Even by the standards of small Greek islands, Gavdos is tiny. In a population of fewer than 70 people, there are just two families with four children. The rest “are all old people mostly living alone”, its mayor, Lilian Stefanaki, explains.
It is a micro-world that in the depths of winter is served by a single school, a bakery, two mini-markets and four kafeneia cum tavernas. The remote island – separated from the coast of Crete by frequently unpredictable waters in the Libyan Sea – is watched over by Efsevios Daskalakis, who for much of the year is its sole police officer.
But recently life on Gavdos has been a little less quiet than usual. “The weekend before last we had 150 people arrive from Libya in three very overcrowded boats,” says Stefanaki. “We’re being pushed to the limit because, firstly, there’s no infrastructure to house them on Gavdos.”

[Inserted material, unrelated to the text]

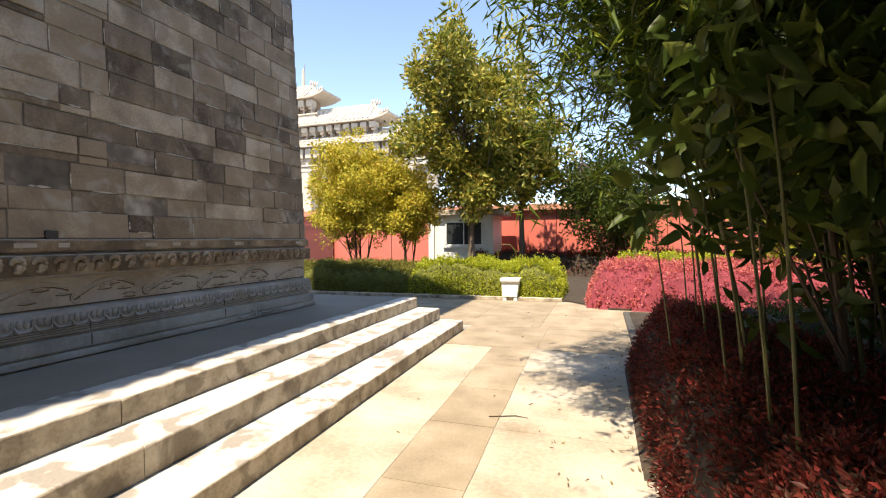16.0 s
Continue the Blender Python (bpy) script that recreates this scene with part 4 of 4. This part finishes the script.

At Europe’s southernmost tip, closer to Africa than Athens, the 29-square kilometre island has emerged as the latest focal point for smugglers bent on bringing people to the west.
Of the 9,502 men, women and children who have sought refuge in Greece since January, about 1,186 Egyptians, Pakistanis and Bangladeshis have arrived in vessels that have landed “in the vicinity” of Crete and Gavdos, according to the UN refugee agency (UNHCR).
During the same three-month period last year there were “zero arrivals” on either island, a fact that has spurred fears of a new smuggling route emerging in the Mediterranean.
“It’s been incredible. More than 800 souls in just a few months have landed on our coast in Tripiti,” says Daskalakis, alluding to the rocky promontory at the island’s southernmost point. “They’re young men mostly, who arrive in boats carrying four times their capacity after more than a day-and-a half at sea.”
Often, he says, they were exhausted after making the perilous 180km journey from the port city of Tobruk on Libya’s eastern Mediterranean coast.
“The first thing they do is call the emergency number, 112, which is when I am alerted by central office. There’s no road so I have to walk there if the seas are too turbulent. It’s been quite something. Usually it’s tourists you see at Tripiti because it’s the southernmost tip of Europe and they like to be photographed on the chair [a sculpture] there.”
Until 17 March, when the EU sealed a €7.4bn (£6.4bn) deal with Egypt to stem migration flows, the boats had been coming in thick and fast. “There’d be one or two every two or three days,” Daskalakis says. “But since the [Greek] prime minister and other European leaders went to Cairo to sign the agreement there’s been a noticeable lull. It’s a relief but, then nobody knows how long exactly it will last.”
Greece, like Italy, had pushed hard for the pact despite the prospect of human rights groups decrying a deal with Egypt. The number of people arriving in Greece since 1 January increased by 187%, according to officials.
“No country or local community should be left alone to deal with the challenge of managing flows,” says Stella Nanou, a spokesperson at UNHCR’s Athens branch. “The numbers we are seeing are still manageable but swift coordination, preparedness and support from Greek central authorities and the EU is needed.”
Greece’s migration minister, Dimitris Kairidis, will visit Gavdos this weekend with the aim of ensuring the outpost does not become what he has called “a hotspot of irregular migration”.
Whereas in the past migrant boats from Libya had only stopped in Greece “by default”, it was clear the approach had changed with the country having become a destination, he told the Guardian.
“Unless stopped, we should all brace for the potential of another tragedy similar to the one off Pylos,” he says of the more than 500 men, women and children who drowned when the trawler in which they were travelling from Tobruk capsized in controversial circumstances off the southern Peloponnese last year.
“What we are seeing is criminal smuggler networks putting ever more of these unfortunate people into unseaworthy vessels that should never leave the Libyan coast.”
Underscoring the importance of the three-year EU-Egypt deal, Kairidis insisted the Arab world’s most populous country had not only played a crucial role in stopping irregular migration but merited help to bolster its fragile economy if another migration crisis in Europe was to be averted.
The emergence of the new migration route in southern Greece was not only worrisome, but required being managed properly and in time, he says.
“We need the cooperation of Egypt because it’s mostly Egyptians who are coming. That’s why we pressed for the agreement and giving Egypt the EU support it deserves.”